• Prompt: Give an exact transcription of every line, dropping the images.

• Dataset excerpt:

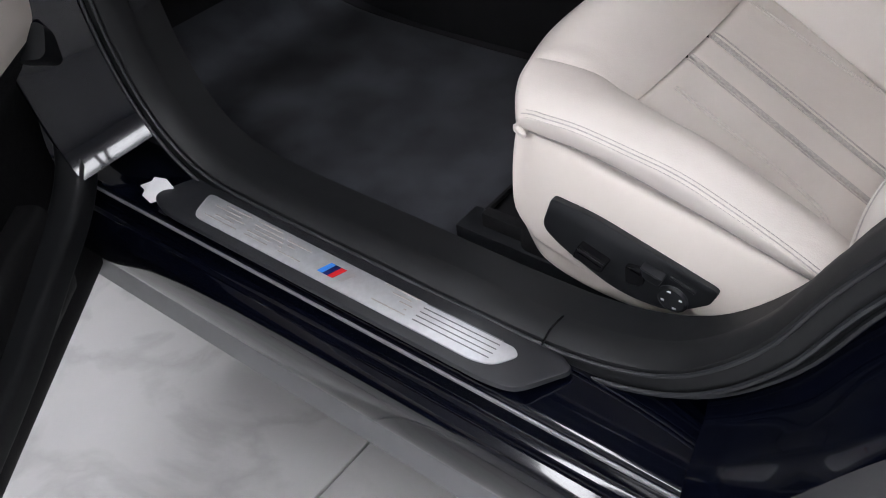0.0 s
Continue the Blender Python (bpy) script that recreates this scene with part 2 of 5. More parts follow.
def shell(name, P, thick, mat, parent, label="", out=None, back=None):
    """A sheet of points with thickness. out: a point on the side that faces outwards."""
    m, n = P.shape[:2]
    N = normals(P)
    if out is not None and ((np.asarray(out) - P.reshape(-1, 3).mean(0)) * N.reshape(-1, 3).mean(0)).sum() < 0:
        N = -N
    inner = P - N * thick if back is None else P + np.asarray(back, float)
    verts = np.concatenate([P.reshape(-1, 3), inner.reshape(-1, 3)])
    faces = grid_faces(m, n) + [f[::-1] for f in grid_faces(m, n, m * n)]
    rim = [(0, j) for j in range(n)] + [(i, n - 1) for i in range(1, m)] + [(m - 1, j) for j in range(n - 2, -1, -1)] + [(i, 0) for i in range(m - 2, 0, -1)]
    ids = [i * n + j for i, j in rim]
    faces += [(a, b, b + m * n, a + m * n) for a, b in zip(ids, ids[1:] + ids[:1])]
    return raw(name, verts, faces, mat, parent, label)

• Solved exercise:
0.0 s
Continue the Blender Python (bpy) script that recreates this scene with part 2 of 5. More parts follow.
def shell(name, P, thick, mat, parent, label="", out=None, back=None):
    """A sheet of points with thickness. out: a point on the side that faces outwards."""
    m, n = P.shape[:2]
    N = normals(P)
    if out is not None and ((np.asarray(out) - P.reshape(-1, 3).mean(0)) * N.reshape(-1, 3).mean(0)).sum() < 0:
        N = -N
    inner = P - N * thick if back is None else P + np.asarray(back, float)
    verts = np.concatenate([P.reshape(-1, 3), inner.reshape(-1, 3)])
    faces = grid_faces(m, n) + [f[::-1] for f in grid_faces(m, n, m * n)]
    rim = [(0, j) for j in range(n)] + [(i, n - 1) for i in range(1, m)] + [(m - 1, j) for j in range(n - 2, -1, -1)] + [(i, 0) for i in range(m - 2, 0, -1)]
    ids = [i * n + j for i, j in rim]
    faces += [(a, b, b + m * n, a + m * n) for a, b in zip(ids, ids[1:] + ids[:1])]
    return raw(name, verts, faces, mat, parent, label)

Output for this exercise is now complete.